◆ TASK GOAL
Identify the lines that contain the string "collection" and copy all of them.

Begin DATA

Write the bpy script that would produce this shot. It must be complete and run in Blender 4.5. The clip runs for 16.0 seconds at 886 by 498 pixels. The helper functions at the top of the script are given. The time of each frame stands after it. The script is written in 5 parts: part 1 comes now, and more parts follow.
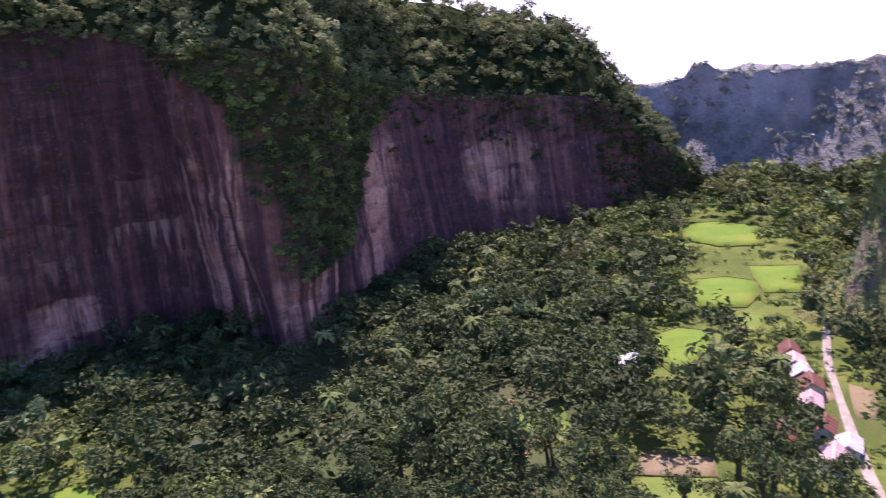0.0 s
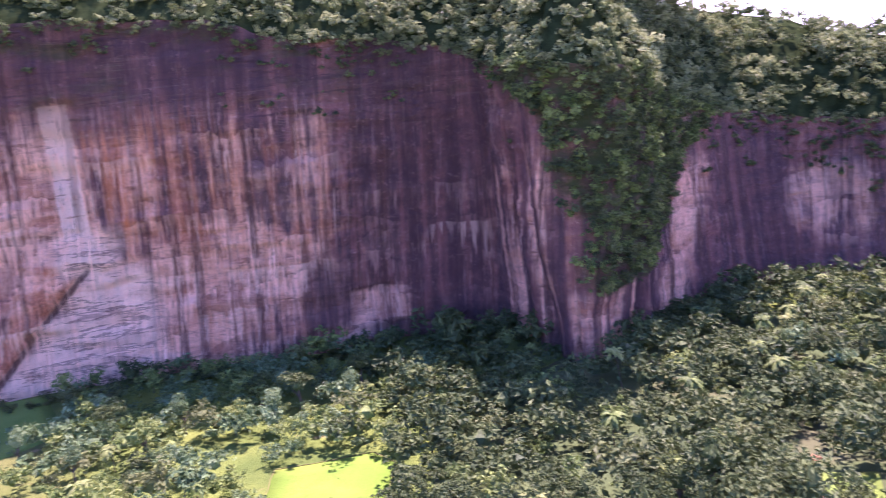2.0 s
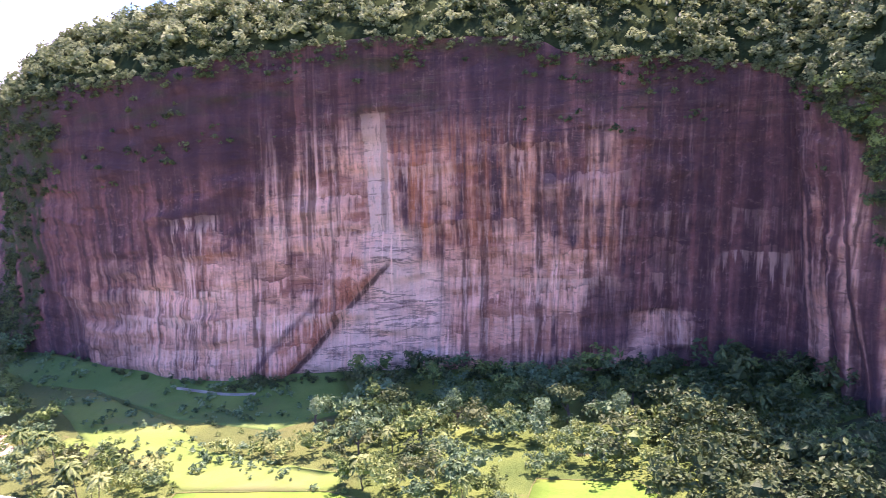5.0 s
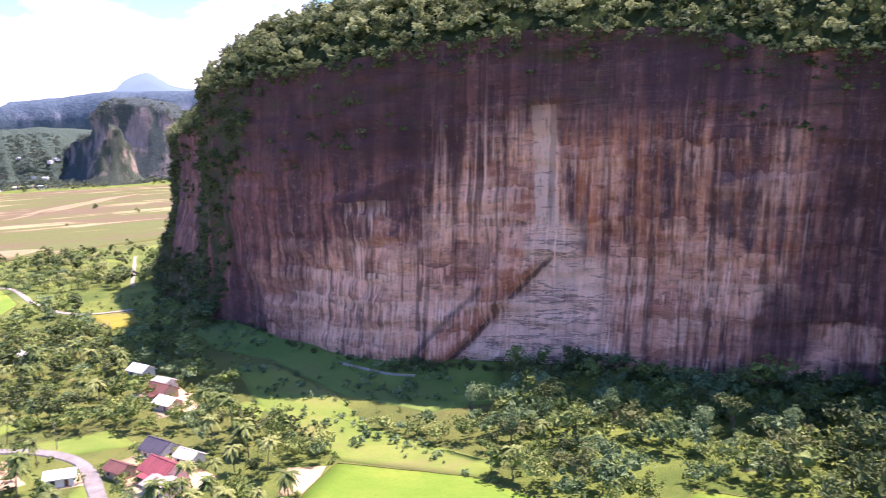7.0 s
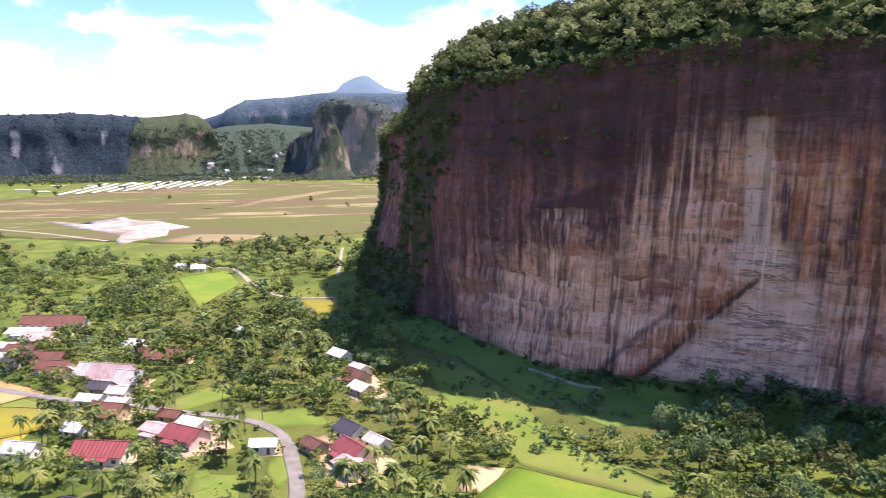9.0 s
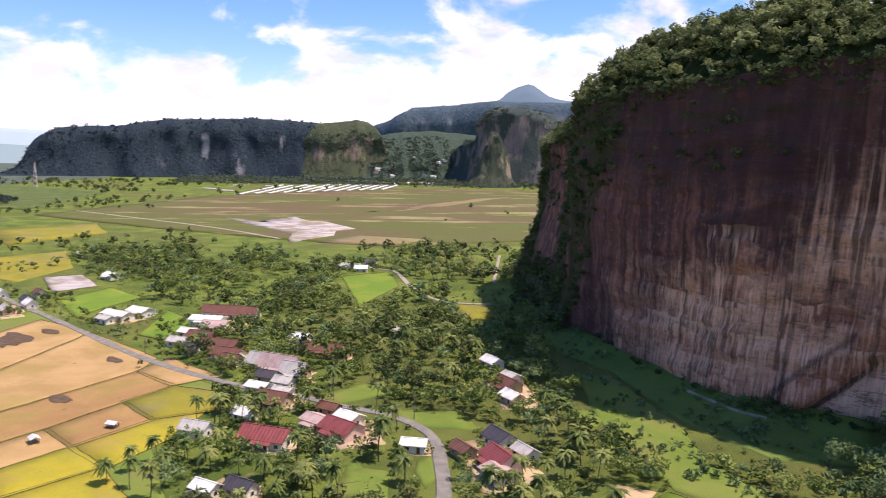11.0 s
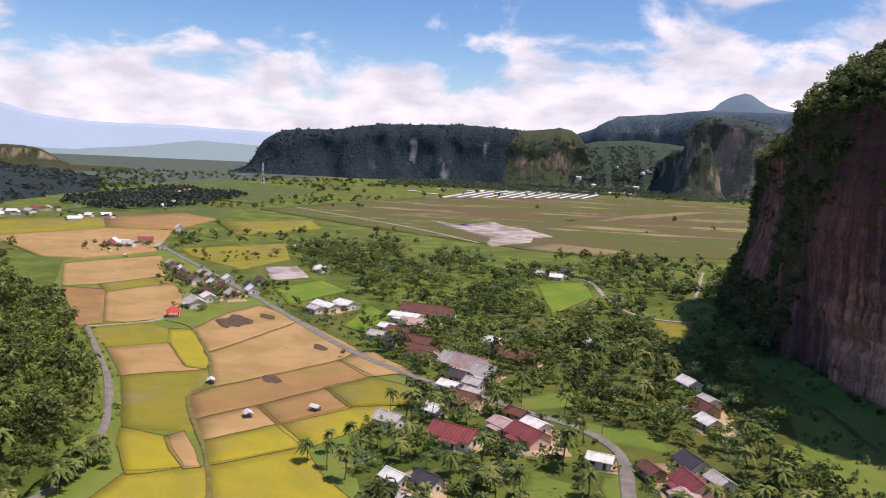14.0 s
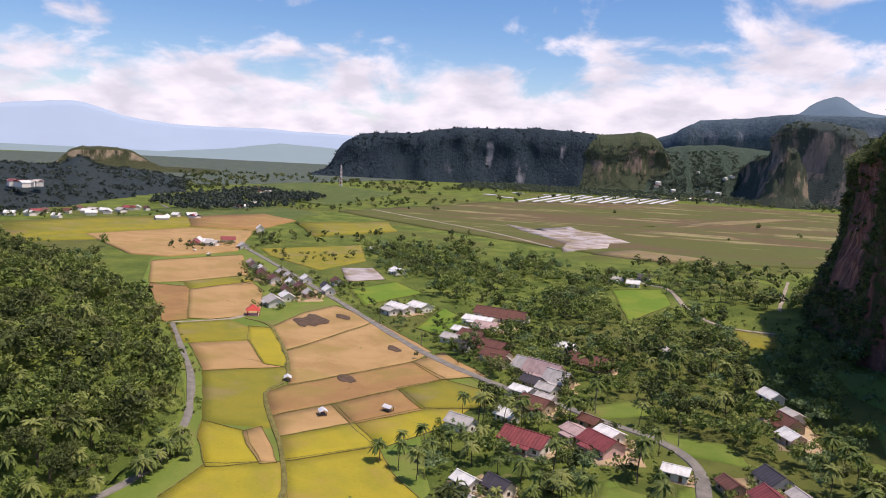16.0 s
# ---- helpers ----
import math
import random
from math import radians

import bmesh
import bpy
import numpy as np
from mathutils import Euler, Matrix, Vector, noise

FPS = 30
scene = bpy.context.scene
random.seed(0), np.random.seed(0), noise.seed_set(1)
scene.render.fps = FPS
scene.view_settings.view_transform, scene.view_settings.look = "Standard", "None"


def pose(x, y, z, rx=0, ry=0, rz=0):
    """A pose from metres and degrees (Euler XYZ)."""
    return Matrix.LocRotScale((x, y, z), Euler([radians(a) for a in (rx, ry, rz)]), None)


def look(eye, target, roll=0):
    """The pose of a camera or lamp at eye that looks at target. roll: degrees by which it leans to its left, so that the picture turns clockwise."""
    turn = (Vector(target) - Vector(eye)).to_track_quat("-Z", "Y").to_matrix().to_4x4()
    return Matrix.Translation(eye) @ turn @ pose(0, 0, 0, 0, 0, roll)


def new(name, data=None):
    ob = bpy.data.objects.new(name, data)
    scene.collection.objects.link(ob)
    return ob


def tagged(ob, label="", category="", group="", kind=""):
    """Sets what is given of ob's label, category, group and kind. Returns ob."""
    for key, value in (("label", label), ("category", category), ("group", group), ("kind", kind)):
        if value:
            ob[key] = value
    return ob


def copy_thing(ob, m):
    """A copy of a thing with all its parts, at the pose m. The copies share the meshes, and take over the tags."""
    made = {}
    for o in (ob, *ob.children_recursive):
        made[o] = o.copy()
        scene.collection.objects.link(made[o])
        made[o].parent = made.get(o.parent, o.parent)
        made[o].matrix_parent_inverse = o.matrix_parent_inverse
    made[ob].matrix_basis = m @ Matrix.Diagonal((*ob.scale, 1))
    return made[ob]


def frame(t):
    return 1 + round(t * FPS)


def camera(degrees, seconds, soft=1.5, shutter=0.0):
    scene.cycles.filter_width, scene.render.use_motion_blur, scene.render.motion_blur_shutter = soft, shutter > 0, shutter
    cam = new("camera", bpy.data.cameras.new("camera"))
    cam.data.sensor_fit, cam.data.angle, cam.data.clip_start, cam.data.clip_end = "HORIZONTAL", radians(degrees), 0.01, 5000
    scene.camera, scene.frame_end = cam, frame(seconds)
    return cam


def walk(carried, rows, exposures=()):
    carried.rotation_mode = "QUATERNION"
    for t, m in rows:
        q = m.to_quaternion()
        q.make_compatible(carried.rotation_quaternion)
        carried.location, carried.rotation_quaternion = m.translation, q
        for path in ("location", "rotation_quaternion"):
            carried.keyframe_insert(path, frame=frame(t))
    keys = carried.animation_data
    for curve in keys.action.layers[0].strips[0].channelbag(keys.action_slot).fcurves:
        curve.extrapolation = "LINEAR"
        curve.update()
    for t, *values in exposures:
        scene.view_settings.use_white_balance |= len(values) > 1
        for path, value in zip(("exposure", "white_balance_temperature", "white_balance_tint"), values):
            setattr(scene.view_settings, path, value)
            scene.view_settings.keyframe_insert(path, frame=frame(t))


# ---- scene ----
cam = camera(58.5, 16.0, soft=1.0, shutter=0.5)
PATH = [
    (0.0, 0, 0, 90, 75.50, 7.10, -1.83),
    (0.5, 0, 0, 90, 76.48, 6.72, 3.28),
    (1.0, 0, 0, 90, 77.33, 6.30, 9.07),
    (1.5, 0, 0, 90, 78.16, 5.89, 14.62),
    (2.0, 0, 0, 90, 78.98, 5.76, 20.59),
    (2.5, 0, 0, 90, 79.69, 5.22, 25.62),
    (3.0, 0, 0, 90, 80.33, 4.71, 30.27),
    (3.5, 0, 0, 90, 80.91, 4.28, 33.74),
    (4.0, 0, 0, 90, 81.40, 3.99, 36.71),
    (6.5, 0, 0, 90, 81.77, 2.64, 49.97),
    (7.0, 0, 0, 90, 81.80, 2.14, 53.78),
    (7.5, 0, 0, 90, 81.89, 1.86, 57.35),
    (8.0, 0, 0, 90, 82.15, 1.32, 60.99),
    (8.5, 0, 0, 90, 82.31, 0.60, 64.71),
    (9.0, 0, 0, 90, 82.49, 0.02, 68.22),
    (9.5, 0, 0, 90, 82.67, -0.29, 71.40),
    (12.0, 0, 0, 90, 83.05, -1.88, 85.00),
    (12.5, 0, 0, 90, 83.05, -2.19, 87.60),
    (13.0, 0, 0, 90, 83.05, -2.44, 90.13),
    (13.5, 0, 0, 90, 83.01, -2.61, 92.27),
    (14.0, 0, 0, 90, 83.04, -2.73, 94.27),
    (14.5, 0, 0, 90, 83.05, -2.94, 96.11),
    (15.0, 0, 0, 90, 83.02, -3.04, 98.05),
    (15.5, 0, 0, 90, 83.04, -3.04, 99.74),
    (16.0, 0, 0, 90, 83.03, -3.00, 99.75),
]
walk(cam, [(t, pose(*p)) for t, *p in PATH],
     exposures=[(0, 0.85, 5850, 54), (0.75, 1.4, 5800, 64), (1.5, 1.9, 5800, 68), (3.5, 2.25, 5850, 64), (6.5, 1.65, 6100, 50), (8, 1.3, 6250, 38), (9.5, 0.85, 6500, 30), (12, 0.10, 6600, 26), (16, -0.12, 6600, 26)])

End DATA

◆ FINAL ANSWER
    scene.collection.objects.link(ob)
        scene.collection.objects.link(made[o])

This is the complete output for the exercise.